— Begin —

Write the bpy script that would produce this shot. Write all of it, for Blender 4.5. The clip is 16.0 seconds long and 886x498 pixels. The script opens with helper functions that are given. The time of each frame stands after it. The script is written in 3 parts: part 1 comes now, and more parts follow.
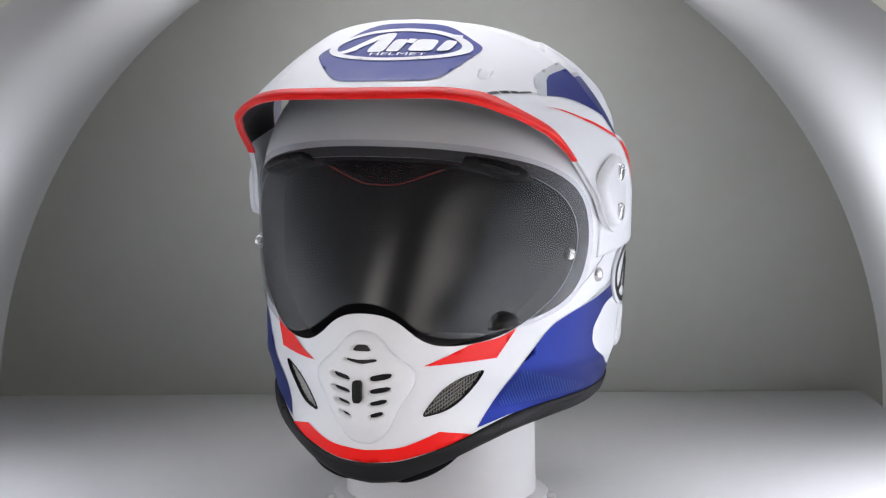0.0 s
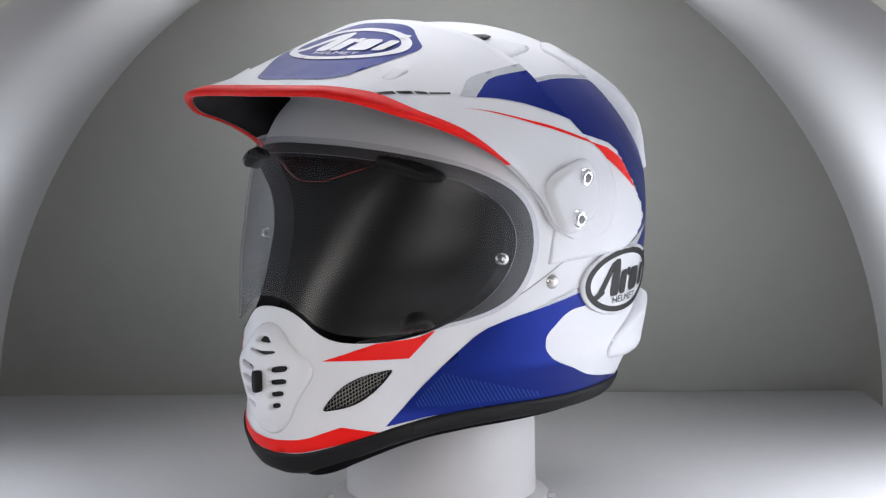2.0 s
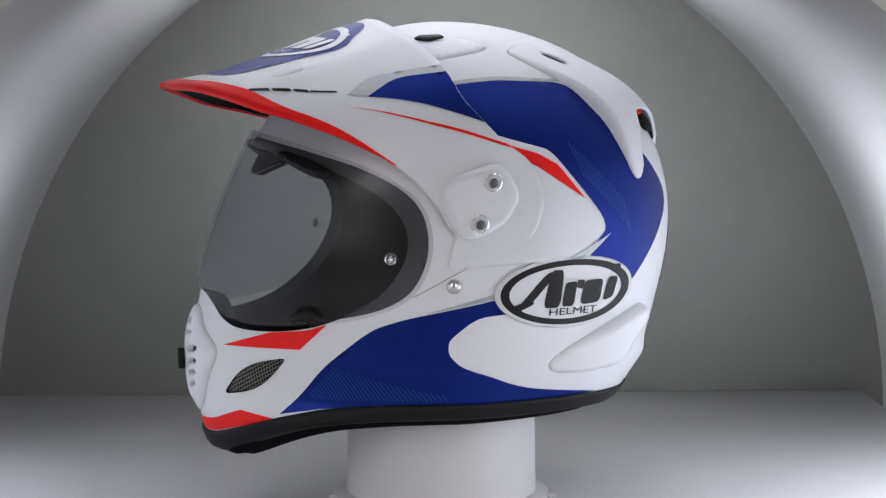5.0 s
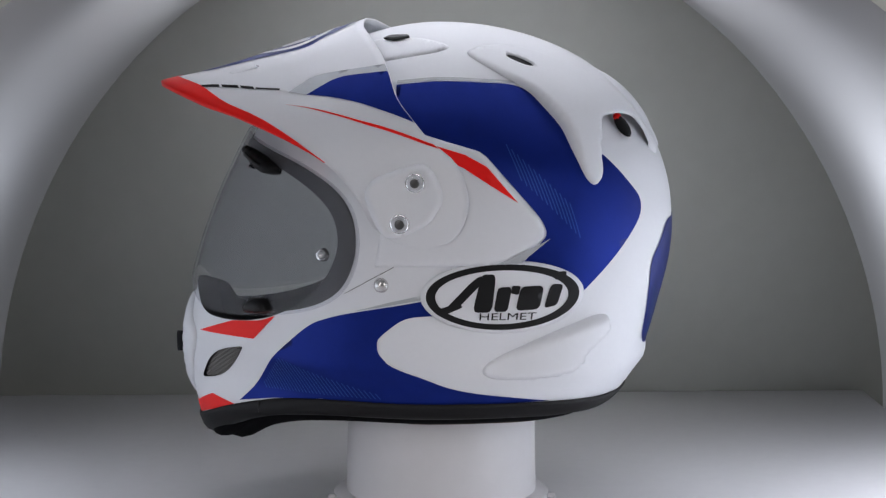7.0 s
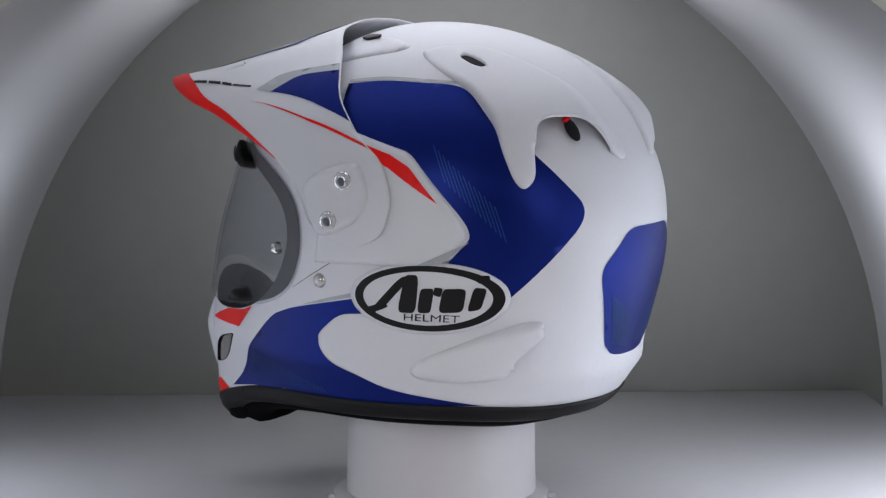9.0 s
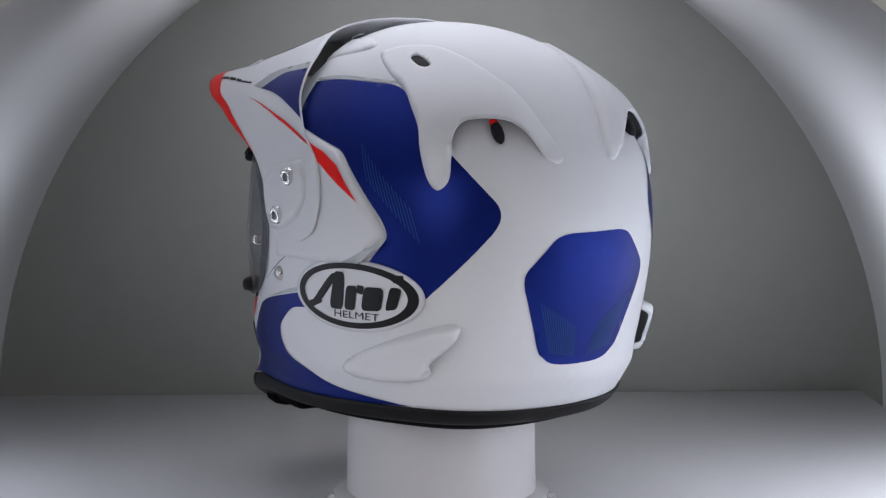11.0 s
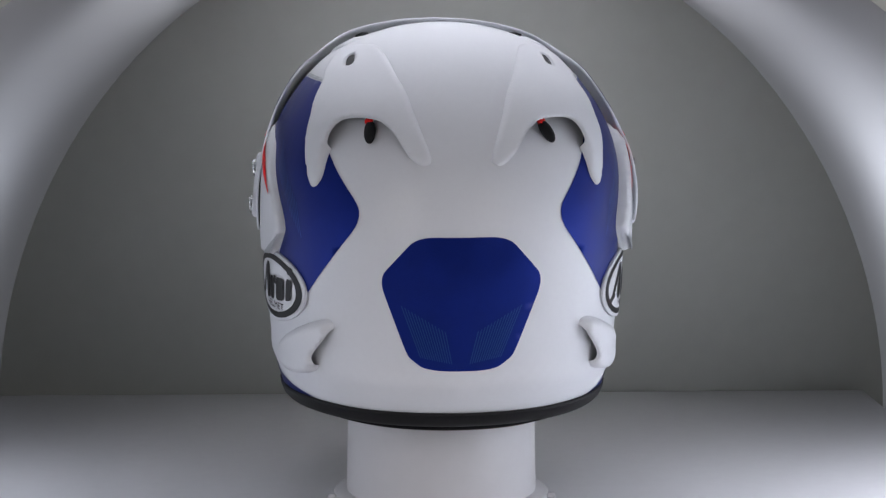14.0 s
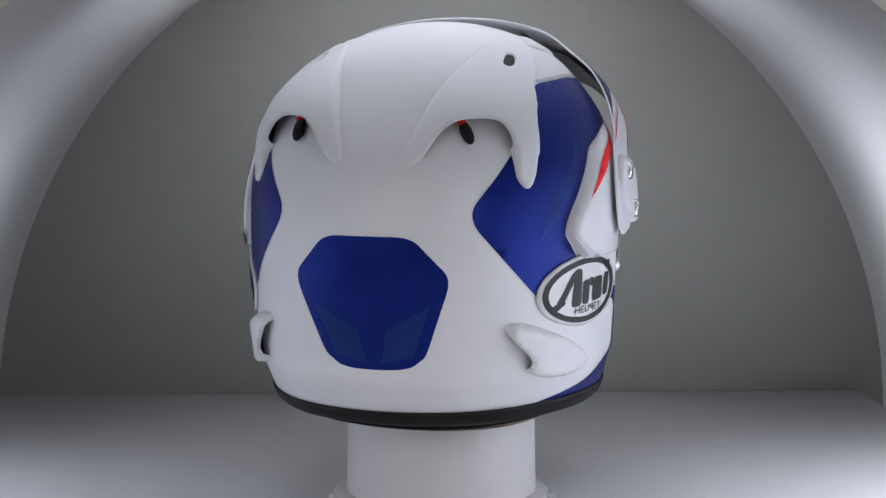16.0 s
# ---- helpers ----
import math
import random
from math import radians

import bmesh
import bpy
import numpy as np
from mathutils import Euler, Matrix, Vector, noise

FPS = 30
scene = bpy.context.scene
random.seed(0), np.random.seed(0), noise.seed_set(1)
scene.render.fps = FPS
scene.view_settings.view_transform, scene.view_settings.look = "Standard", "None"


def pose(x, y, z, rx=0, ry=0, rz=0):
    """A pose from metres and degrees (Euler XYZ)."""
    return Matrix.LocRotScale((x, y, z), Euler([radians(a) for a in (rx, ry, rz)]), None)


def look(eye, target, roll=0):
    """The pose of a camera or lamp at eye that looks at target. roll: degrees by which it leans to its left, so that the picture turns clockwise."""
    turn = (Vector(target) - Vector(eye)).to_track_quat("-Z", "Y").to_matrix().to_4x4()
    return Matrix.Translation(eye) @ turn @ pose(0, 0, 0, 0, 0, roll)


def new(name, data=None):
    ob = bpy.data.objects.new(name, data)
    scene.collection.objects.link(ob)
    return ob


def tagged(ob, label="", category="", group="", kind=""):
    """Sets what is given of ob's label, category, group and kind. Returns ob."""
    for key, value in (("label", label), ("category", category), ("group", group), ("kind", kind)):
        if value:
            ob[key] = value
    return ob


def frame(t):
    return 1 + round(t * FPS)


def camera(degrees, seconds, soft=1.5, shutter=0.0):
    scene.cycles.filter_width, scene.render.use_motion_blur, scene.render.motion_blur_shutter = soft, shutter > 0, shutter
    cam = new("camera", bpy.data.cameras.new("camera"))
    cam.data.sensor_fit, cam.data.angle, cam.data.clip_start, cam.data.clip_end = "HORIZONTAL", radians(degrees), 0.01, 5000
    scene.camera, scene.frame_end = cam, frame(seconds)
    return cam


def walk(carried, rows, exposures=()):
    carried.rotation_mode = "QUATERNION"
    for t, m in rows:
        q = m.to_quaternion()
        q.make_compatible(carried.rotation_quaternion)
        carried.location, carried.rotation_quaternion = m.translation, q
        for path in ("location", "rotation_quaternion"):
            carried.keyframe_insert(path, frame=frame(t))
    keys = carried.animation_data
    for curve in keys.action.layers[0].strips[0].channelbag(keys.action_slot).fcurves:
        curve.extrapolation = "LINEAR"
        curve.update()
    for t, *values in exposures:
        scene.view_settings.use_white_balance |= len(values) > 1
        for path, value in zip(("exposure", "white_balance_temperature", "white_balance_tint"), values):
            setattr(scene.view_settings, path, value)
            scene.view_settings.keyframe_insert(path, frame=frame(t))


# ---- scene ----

— End —

**Work to be completed**
Leave out any pictures, please, and quote only the lines from the top of the data through the line that contains "pose from metres".

**Written response**
Write the bpy script that would produce this shot. Write all of it, for Blender 4.5. The clip is 16.0 seconds long and 886x498 pixels. The script opens with helper functions that are given. The time of each frame stands after it. The script is written in 3 parts: part 1 comes now, and more parts follow.
0.0 s
2.0 s
5.0 s
7.0 s
9.0 s
11.0 s
14.0 s
16.0 s
# ---- helpers ----
import math
import random
from math import radians

import bmesh
import bpy
import numpy as np
from mathutils import Euler, Matrix, Vector, noise

FPS = 30
scene = bpy.context.scene
random.seed(0), np.random.seed(0), noise.seed_set(1)
scene.render.fps = FPS
scene.view_settings.view_transform, scene.view_settings.look = "Standard", "None"


def pose(x, y, z, rx=0, ry=0, rz=0):
    """A pose from metres and degrees (Euler XYZ)."""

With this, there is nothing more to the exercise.